With that said, I see opportunities to improve the Publish tool that can only be done with a dynamic page.

The main improvement I would like to make is to streamline image publishing.

I've mentioned it before, but the storage and display of images (and other files) are the main things that keep me from switching fully to a static site. I am slowly working on some ideas for making those better, but really I'm not sure it'll ever be fully solved. It's too annoying to have to manually create derivative versions of every file, and (unlike what is described in the above post) I'm not sure I want to add content images to a Git repository.

Being able to drag and drop photos onto a blog post while editing is convenient, but that's not necessarily the workflow I'm aiming for — I generally want to upload things to Commons if possible, and add as much metadata as I can. So there's a certain laboriousness to adding images anyway, and reducing the time at upload mightn't matter too much.


Unpleasant boating

Fremantle

· reading · boats ·

Messing About in Earnest, page 149:

At 0750, on the morning of 1st March, we landed at East Fremantle boat ramp, rather cold, tired and blistered, but on the whole it had been an interesting and not-too-unpleasant trip.
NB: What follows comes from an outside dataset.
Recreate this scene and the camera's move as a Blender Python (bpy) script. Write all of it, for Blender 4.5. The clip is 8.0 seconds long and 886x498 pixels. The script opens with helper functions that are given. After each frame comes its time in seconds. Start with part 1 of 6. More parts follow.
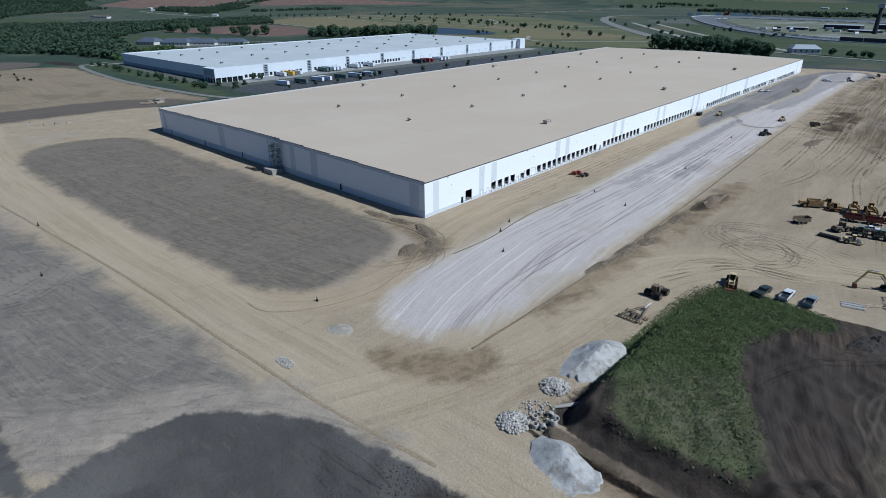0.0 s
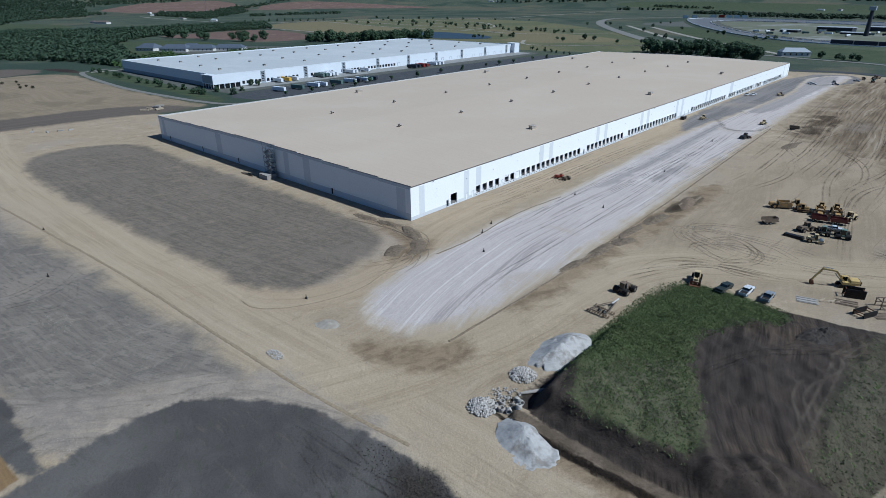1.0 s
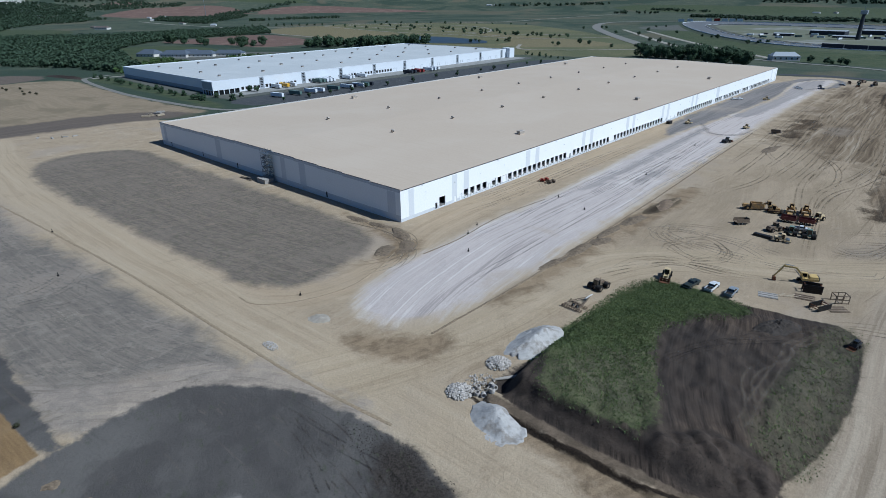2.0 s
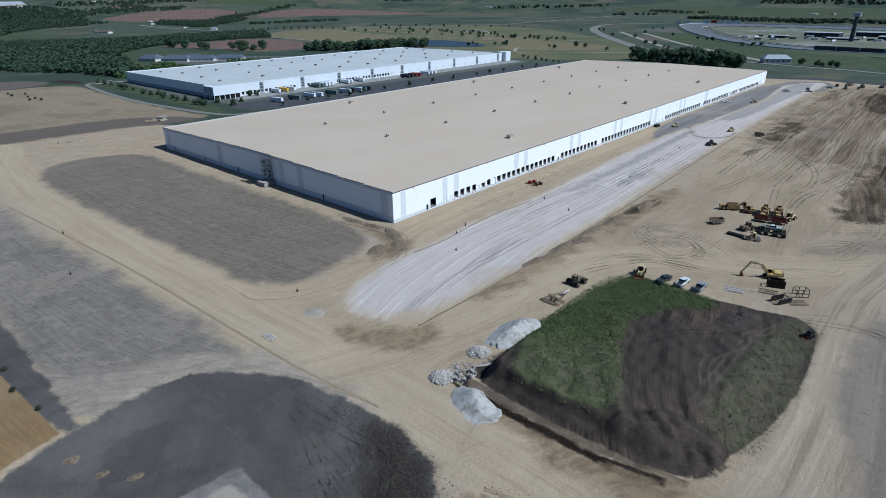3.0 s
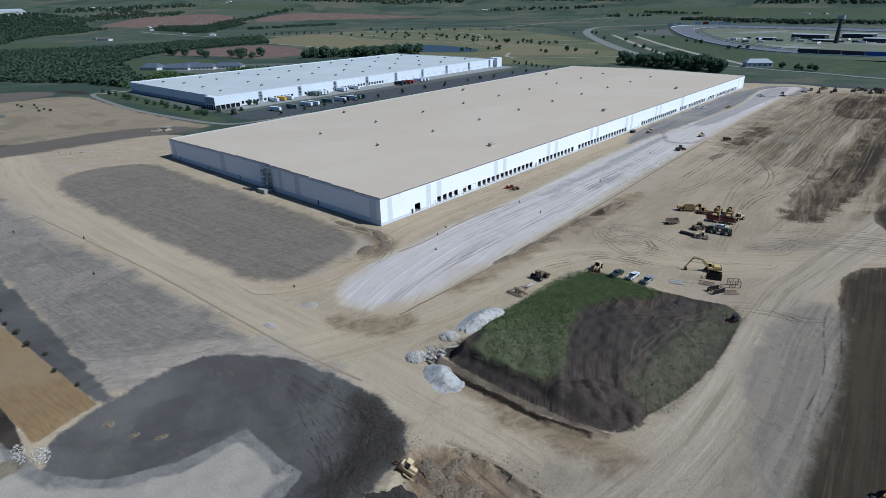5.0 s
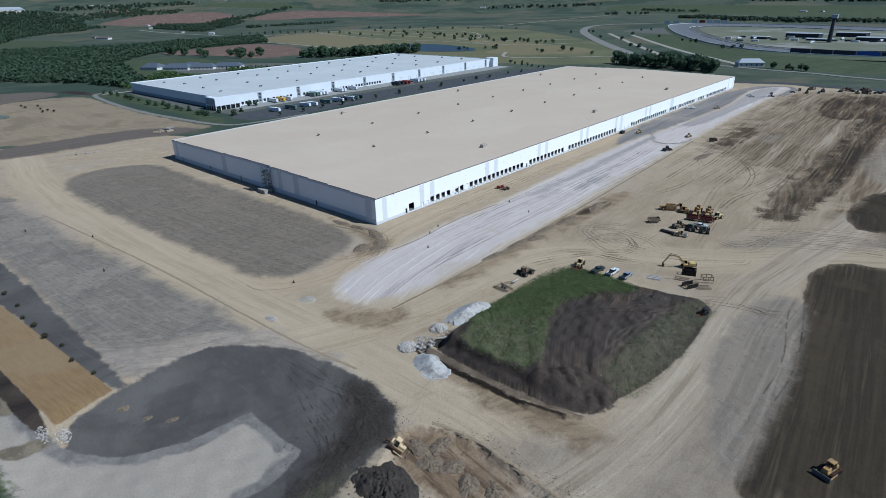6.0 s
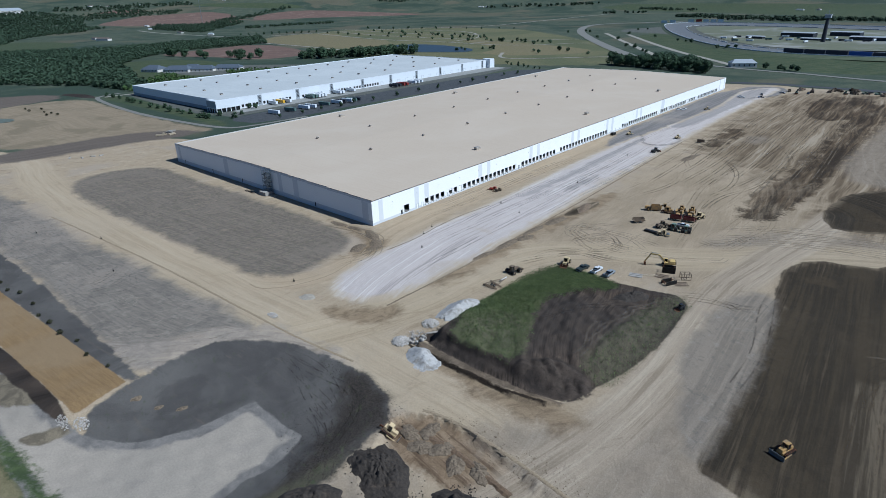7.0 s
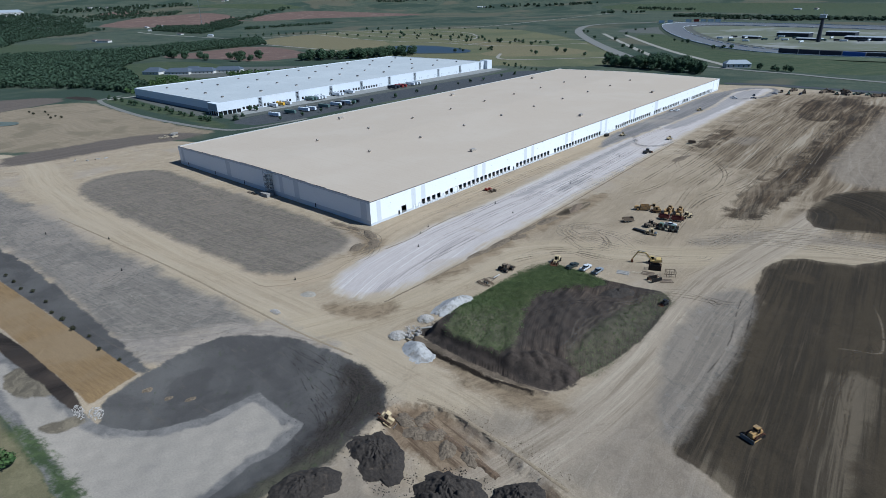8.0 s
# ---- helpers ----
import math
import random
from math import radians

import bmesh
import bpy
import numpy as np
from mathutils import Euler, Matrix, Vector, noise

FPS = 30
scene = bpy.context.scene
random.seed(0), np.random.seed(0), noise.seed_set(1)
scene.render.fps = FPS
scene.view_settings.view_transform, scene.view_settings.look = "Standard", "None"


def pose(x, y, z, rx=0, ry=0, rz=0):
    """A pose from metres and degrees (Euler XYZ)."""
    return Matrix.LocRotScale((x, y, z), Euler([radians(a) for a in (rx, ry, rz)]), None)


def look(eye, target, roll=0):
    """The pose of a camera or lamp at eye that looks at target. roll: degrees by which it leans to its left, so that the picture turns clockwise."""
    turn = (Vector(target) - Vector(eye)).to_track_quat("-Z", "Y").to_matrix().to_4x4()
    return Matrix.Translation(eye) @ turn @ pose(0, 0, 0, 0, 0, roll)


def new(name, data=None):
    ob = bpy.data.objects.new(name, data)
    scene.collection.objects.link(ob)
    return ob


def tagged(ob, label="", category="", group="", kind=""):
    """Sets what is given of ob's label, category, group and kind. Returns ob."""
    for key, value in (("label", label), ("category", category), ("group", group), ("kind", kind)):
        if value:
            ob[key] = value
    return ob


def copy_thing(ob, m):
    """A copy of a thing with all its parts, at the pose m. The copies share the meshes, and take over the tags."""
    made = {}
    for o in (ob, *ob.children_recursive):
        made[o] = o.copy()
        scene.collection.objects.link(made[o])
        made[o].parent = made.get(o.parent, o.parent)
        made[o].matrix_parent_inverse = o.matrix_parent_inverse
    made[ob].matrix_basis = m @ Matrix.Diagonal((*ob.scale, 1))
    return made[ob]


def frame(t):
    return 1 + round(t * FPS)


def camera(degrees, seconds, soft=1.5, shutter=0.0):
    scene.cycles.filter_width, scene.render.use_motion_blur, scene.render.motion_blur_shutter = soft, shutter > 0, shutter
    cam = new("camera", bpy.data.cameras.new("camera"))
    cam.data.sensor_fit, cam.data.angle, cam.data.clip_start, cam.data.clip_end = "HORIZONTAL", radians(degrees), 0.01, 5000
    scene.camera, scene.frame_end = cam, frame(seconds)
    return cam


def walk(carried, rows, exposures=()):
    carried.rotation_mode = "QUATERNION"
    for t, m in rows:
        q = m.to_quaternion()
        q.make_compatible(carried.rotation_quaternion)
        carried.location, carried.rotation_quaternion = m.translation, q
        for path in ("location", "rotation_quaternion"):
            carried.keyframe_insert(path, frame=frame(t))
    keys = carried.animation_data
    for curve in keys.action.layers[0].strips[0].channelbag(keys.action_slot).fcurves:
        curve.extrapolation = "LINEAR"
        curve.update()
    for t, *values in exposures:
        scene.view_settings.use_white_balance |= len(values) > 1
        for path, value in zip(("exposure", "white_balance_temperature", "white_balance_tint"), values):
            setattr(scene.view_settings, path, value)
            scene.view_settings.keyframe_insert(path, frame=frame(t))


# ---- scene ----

"Not-too-unpleasant" is about what I remember of sailing on the Swan river as a boy. Not quite enjoyable — although I don't know how much of that was due to the other sea scouts being just so much more capable and confident than me.


Linking to Freo photos

Fremantle

· URLs · Fremantle · libraries · identifiers ·

The Fremantle History Centre (who have dropped the 'Local' from their name) have a fine home page at

https://www.fremantle.wa.gov.au/fremantle-history-centre

(a sensible URL). Their image database is at

https://fremantle.spydus.com/cgi-bin/spydus.exe/MSGTRN/WPAC/BSEARCH_ARC?HOMEPRMS=ARCPARAMS

(a silly URL), and search results take you to items' pages at URLs such as

https://fremantle.spydus.com/cgi-bin/spydus.exe/FULL/WPAC/ARCENQ/10765420/1876703,1

where they proclaim their 'bookmark link' to be

https://fremantle.spydus.com/cgi-bin/spydus.exe/ENQ/WPAC/ARCENQ?SETLVL=&RNI=72417

(again, silly) where that RNI is the 'record number' of the item. There is also a 'reference number' that is not present in the URL but which is the far more common ID for these photos because it's often present in the actual scan.

(Books on the other hand have a BRN, and URLs like

https://fremantle.spydus.com/cgi-bin/spydus.exe/ENQ/WPAC/BIBENQ?SETLVL=&BRN=53356

but that's a task for another day.)

There doesn't seem to be any way to link to a record by the reference number, unfortunately. The advanced search doesn't have anything.

So it looks like we'll do best to record both the reference and record numbers, and hope that whatever new database system they're going to move to next will work with one of those.